Wired Prescribes the End of Music Piracy

Is it time to stop pirating music? According to Paul Boutin in Wired (via reddit), yes.

It’s time for everybody to go legit. The reason: We won. And all you audiophiles and copyfighters, you know who fixed our problems? The record labels and online stores we loved to hate.

Paul lines up arguments in favor of pirating, and then attacks each argument in turn. DRM? Gone. Resolution? Improved to the point at which most ears couldn’t hear an improvement in quality. Catalog? Expanded, in fact wider than Paul claims, since you can now find the Beatles in iTunes. And so on.

I’d take issue with Paul on one point (besides the quibble about the Beatles). “The age of stealing music via the Internet is officially over.” But his arguments are that it should be over. In other words, they are prescriptive arguments.

I haven’t seen a strong descriptive case that music piracy is ceasing. That would require data showing that people aren’t taking music for which they payed, and which was not given to them. As the discussion on Reddit shows, there are people who intend to obtain music without paying for it.
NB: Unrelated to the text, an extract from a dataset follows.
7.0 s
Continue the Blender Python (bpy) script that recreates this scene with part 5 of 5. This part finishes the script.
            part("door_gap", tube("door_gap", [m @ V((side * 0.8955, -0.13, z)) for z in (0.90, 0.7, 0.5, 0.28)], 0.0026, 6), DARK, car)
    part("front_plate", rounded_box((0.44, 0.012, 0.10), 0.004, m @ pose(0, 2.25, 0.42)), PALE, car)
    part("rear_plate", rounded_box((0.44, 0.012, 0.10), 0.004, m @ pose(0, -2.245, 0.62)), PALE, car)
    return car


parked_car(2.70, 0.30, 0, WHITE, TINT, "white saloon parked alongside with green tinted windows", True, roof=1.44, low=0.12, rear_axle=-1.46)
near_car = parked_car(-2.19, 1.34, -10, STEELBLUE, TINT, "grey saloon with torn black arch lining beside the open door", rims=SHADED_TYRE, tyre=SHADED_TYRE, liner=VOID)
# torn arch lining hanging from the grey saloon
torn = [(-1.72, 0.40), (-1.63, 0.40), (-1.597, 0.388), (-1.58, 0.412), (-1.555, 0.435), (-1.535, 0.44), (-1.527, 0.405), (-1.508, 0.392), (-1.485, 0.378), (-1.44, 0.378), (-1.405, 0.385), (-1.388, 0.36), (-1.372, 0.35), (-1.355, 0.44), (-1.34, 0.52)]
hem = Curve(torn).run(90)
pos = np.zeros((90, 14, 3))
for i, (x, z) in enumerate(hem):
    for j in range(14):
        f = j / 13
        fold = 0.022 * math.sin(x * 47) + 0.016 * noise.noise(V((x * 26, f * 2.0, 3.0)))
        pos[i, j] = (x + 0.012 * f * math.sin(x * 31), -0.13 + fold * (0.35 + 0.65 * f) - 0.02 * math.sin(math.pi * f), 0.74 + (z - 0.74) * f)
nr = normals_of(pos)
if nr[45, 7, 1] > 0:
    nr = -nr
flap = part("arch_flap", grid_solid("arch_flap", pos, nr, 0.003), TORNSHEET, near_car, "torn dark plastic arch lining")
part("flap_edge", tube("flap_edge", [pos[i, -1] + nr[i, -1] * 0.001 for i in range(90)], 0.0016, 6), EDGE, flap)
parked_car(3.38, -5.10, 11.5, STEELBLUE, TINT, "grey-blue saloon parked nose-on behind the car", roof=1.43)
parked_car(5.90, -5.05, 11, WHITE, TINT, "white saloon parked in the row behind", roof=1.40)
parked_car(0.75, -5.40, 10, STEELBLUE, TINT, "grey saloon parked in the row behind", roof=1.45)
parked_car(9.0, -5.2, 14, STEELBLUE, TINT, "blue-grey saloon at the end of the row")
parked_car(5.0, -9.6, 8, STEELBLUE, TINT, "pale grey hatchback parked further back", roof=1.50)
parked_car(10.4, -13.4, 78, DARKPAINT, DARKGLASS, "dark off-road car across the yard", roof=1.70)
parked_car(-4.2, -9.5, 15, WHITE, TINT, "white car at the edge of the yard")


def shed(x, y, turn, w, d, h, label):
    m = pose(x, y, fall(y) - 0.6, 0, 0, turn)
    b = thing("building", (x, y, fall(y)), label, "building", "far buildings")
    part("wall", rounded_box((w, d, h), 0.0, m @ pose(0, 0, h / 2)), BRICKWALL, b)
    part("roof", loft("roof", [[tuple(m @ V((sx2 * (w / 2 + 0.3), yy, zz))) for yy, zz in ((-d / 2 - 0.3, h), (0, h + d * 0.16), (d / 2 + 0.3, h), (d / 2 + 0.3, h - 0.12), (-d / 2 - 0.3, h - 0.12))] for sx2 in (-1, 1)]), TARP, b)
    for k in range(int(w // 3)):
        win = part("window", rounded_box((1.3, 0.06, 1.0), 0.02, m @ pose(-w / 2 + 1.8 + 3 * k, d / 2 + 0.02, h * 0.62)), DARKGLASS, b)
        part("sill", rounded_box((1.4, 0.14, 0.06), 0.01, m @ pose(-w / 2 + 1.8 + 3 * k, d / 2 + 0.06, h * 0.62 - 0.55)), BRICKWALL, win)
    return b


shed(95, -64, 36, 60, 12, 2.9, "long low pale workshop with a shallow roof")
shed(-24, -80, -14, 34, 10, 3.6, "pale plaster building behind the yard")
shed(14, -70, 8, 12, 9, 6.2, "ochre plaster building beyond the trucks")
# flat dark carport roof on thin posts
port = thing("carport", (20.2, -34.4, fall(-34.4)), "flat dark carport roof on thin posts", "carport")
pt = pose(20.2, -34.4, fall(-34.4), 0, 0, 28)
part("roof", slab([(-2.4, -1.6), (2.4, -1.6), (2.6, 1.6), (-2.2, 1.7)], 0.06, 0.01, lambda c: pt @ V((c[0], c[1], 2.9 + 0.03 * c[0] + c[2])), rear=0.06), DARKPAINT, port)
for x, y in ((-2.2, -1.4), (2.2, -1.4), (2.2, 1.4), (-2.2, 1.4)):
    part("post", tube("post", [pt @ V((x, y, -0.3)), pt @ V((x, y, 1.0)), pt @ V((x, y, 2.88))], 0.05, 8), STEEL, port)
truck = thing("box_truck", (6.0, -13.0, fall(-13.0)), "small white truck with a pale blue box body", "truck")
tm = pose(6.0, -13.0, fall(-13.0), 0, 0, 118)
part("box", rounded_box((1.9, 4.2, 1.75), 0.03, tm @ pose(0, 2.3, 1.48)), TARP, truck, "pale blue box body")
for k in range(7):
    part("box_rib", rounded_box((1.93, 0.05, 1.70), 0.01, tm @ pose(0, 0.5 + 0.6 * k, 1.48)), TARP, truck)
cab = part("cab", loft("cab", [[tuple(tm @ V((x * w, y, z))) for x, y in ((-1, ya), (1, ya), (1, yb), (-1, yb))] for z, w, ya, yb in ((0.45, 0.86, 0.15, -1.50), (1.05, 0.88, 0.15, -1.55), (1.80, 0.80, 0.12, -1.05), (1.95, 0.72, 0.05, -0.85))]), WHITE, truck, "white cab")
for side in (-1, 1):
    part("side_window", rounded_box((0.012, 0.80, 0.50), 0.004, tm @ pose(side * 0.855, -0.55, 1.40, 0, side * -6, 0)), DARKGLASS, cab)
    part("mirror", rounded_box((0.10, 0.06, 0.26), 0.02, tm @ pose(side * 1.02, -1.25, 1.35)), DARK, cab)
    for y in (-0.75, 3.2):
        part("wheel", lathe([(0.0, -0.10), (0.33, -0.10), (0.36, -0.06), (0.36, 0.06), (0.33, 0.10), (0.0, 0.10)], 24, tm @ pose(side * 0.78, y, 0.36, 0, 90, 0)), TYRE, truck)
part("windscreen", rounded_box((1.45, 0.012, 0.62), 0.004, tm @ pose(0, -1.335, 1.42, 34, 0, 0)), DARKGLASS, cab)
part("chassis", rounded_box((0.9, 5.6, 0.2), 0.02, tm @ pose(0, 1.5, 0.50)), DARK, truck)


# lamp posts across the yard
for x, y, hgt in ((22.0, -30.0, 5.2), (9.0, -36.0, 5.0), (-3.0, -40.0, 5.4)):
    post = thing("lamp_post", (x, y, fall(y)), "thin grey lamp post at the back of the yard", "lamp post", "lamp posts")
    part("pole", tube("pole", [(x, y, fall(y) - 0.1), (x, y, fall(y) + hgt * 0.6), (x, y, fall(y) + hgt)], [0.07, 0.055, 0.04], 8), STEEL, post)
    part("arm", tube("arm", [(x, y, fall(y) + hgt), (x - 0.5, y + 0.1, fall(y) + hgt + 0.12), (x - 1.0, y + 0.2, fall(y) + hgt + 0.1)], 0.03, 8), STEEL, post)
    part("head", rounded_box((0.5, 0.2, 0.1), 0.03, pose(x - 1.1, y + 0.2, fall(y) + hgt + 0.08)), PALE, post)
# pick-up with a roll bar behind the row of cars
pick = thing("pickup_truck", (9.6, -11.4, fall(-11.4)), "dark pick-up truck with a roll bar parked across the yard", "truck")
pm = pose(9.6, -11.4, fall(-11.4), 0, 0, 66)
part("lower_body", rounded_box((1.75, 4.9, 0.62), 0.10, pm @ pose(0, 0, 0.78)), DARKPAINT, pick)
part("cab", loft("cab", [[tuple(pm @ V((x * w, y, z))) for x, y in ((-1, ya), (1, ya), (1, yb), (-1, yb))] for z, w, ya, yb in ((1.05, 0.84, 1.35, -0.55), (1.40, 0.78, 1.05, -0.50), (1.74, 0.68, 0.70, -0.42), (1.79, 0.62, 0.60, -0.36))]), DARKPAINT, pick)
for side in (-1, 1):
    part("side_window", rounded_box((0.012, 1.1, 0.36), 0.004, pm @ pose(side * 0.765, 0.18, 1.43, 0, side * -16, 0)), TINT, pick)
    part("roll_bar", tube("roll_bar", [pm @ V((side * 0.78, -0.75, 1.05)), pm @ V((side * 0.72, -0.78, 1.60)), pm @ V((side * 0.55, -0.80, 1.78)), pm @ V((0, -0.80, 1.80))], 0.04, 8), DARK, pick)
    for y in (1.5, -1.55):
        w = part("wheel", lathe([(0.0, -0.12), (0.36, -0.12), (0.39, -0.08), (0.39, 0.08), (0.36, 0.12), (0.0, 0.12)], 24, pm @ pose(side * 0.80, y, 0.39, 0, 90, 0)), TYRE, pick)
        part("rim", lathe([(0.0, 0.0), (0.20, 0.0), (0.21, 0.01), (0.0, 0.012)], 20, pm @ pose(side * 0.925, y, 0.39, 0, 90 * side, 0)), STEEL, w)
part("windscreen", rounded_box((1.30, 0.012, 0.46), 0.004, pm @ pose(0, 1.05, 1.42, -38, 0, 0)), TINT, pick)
That raises questions such as: How many of them are there? How responsible is the music industry for their existence? But I won’t go into that here.

I will read with interest Appetite for Self-Destruction: The Spectacular Crash of the Record Industry in the Digital Age. I didn’t steal it, I borrowed it from the library. I hope author Steve Knopper doesn’t mind. Perhaps the music industry has become less self-destructive since the book was published.